Animation scripts
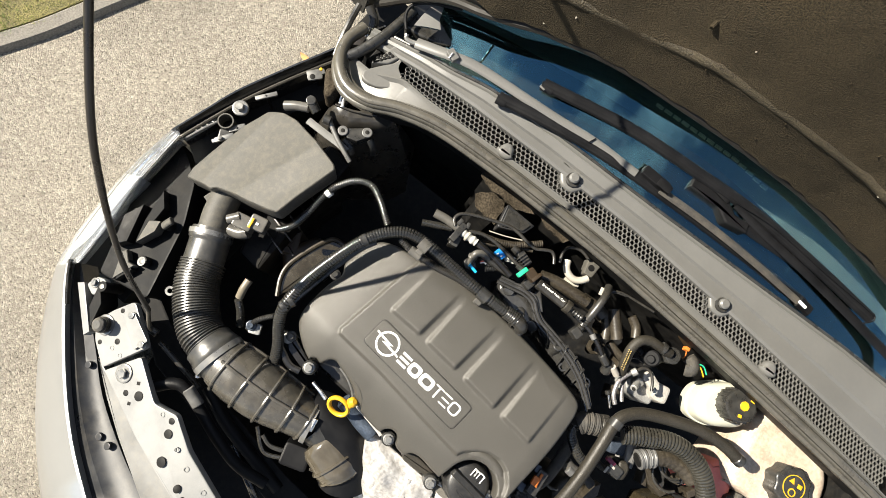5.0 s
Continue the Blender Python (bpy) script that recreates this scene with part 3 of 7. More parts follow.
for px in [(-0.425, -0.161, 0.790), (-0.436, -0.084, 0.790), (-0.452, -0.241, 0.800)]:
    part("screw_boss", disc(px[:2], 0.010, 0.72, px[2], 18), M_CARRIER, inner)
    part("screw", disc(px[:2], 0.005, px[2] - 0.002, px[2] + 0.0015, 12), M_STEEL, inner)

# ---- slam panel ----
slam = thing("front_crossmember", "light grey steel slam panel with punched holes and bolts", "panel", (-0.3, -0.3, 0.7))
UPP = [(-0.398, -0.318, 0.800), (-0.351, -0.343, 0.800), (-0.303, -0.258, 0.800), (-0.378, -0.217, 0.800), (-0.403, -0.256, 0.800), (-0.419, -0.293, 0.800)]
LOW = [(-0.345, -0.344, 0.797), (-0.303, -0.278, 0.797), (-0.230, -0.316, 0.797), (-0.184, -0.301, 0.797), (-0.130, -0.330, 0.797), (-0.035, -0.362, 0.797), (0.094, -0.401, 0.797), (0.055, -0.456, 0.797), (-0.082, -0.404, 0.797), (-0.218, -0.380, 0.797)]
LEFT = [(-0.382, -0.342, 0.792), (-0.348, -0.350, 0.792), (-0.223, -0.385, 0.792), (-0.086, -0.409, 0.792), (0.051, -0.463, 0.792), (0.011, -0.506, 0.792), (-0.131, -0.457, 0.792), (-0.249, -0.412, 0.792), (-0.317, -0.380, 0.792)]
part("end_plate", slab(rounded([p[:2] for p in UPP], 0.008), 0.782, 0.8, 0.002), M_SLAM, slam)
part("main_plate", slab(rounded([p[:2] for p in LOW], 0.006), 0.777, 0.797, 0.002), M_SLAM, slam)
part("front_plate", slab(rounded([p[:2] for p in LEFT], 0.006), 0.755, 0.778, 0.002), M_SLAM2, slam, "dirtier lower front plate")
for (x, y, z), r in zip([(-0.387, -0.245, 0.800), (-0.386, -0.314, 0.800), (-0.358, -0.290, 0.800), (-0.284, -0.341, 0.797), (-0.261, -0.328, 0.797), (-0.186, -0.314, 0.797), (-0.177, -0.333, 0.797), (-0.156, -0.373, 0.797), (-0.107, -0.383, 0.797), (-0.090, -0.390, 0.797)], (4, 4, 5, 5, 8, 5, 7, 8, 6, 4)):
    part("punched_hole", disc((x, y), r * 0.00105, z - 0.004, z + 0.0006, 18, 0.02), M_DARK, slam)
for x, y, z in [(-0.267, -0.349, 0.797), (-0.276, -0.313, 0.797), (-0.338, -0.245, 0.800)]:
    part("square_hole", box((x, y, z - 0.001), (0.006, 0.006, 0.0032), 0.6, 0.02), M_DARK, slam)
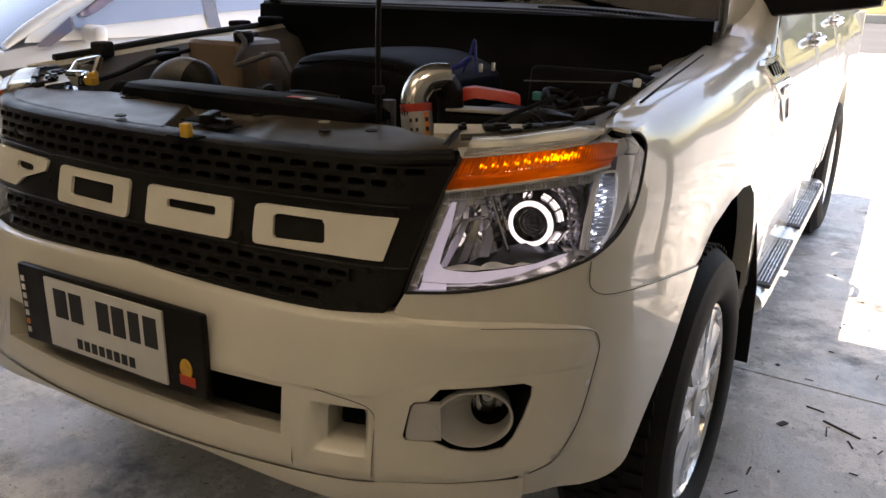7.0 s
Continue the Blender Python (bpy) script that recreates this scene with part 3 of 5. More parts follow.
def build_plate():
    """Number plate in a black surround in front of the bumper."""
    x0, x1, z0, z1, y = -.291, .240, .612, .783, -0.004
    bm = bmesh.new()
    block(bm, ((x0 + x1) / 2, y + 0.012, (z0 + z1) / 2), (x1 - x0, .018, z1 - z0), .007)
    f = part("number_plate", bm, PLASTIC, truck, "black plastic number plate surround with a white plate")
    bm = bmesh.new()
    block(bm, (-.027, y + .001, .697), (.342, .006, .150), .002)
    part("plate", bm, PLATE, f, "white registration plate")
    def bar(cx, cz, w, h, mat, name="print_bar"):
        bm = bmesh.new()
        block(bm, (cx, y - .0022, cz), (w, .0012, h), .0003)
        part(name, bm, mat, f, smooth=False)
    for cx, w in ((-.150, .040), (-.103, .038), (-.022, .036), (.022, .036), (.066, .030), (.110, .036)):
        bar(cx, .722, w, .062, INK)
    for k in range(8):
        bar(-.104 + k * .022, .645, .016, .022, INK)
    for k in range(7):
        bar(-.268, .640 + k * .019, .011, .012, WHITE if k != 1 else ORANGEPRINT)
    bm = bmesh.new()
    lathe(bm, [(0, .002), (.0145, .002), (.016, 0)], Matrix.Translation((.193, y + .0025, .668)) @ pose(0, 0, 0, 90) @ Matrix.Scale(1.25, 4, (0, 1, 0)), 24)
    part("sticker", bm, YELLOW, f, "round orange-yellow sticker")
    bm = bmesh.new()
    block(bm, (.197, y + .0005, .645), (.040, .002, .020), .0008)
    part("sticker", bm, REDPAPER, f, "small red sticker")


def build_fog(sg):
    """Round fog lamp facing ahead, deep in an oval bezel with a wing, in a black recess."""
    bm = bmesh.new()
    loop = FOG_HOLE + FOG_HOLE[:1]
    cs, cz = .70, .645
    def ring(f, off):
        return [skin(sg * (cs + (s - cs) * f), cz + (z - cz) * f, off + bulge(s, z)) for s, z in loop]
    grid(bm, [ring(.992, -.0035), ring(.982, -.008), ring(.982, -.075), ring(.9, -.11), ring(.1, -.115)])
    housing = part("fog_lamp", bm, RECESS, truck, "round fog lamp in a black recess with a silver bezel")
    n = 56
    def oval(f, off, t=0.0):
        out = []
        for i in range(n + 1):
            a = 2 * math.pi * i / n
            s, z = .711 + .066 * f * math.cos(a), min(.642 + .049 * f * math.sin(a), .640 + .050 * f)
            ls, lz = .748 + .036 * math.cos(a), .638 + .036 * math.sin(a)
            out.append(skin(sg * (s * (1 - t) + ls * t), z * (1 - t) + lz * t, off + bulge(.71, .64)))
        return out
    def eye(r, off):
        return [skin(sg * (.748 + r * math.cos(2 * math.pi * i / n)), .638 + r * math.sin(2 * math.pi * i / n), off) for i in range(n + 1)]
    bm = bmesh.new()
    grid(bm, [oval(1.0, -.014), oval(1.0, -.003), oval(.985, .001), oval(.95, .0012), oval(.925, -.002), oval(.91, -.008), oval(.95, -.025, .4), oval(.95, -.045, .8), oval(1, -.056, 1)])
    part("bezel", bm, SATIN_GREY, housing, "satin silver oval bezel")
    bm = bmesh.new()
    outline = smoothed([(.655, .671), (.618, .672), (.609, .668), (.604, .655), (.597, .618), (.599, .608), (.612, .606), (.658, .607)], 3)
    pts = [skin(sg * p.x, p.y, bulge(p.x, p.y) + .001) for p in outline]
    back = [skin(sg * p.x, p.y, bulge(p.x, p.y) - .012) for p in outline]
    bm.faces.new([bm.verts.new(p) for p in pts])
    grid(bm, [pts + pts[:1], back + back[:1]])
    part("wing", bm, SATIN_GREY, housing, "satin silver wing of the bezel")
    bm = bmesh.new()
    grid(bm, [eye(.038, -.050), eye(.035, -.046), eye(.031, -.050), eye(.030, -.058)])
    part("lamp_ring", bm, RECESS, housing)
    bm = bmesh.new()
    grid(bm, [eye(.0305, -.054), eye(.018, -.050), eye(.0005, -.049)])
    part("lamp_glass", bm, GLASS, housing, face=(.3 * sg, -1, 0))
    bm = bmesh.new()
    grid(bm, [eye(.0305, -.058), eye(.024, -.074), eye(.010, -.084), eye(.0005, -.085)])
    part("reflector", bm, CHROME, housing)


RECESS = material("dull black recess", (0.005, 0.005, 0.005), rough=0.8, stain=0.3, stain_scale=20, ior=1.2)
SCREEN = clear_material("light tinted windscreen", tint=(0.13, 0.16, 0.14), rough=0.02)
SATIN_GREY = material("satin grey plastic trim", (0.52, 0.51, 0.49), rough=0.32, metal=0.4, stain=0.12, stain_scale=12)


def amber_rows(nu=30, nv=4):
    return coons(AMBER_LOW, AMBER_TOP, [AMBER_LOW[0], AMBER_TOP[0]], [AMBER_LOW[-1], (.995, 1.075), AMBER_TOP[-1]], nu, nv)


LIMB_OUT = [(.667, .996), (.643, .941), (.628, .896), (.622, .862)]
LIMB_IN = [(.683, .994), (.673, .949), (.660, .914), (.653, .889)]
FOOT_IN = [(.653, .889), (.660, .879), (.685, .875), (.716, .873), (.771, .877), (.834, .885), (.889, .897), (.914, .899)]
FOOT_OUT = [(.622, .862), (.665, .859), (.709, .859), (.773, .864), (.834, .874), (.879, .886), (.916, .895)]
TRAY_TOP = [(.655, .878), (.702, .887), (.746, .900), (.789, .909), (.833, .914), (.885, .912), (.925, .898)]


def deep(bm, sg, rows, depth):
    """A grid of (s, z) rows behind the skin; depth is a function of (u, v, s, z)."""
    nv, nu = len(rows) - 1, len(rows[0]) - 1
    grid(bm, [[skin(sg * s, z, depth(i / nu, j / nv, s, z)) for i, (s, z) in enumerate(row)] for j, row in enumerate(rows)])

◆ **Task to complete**
Give again, word for word, every line from the top of the data through the line with "12), M_STEEL, inner)", both ends included, and exclude the pictures.

◆ **Answer in full**
5.0 s
Continue the Blender Python (bpy) script that recreates this scene with part 3 of 7. More parts follow.
for px in [(-0.425, -0.161, 0.790), (-0.436, -0.084, 0.790), (-0.452, -0.241, 0.800)]:
    part("screw_boss", disc(px[:2], 0.010, 0.72, px[2], 18), M_CARRIER, inner)
    part("screw", disc(px[:2], 0.005, px[2] - 0.002, px[2] + 0.0015, 12), M_STEEL, inner)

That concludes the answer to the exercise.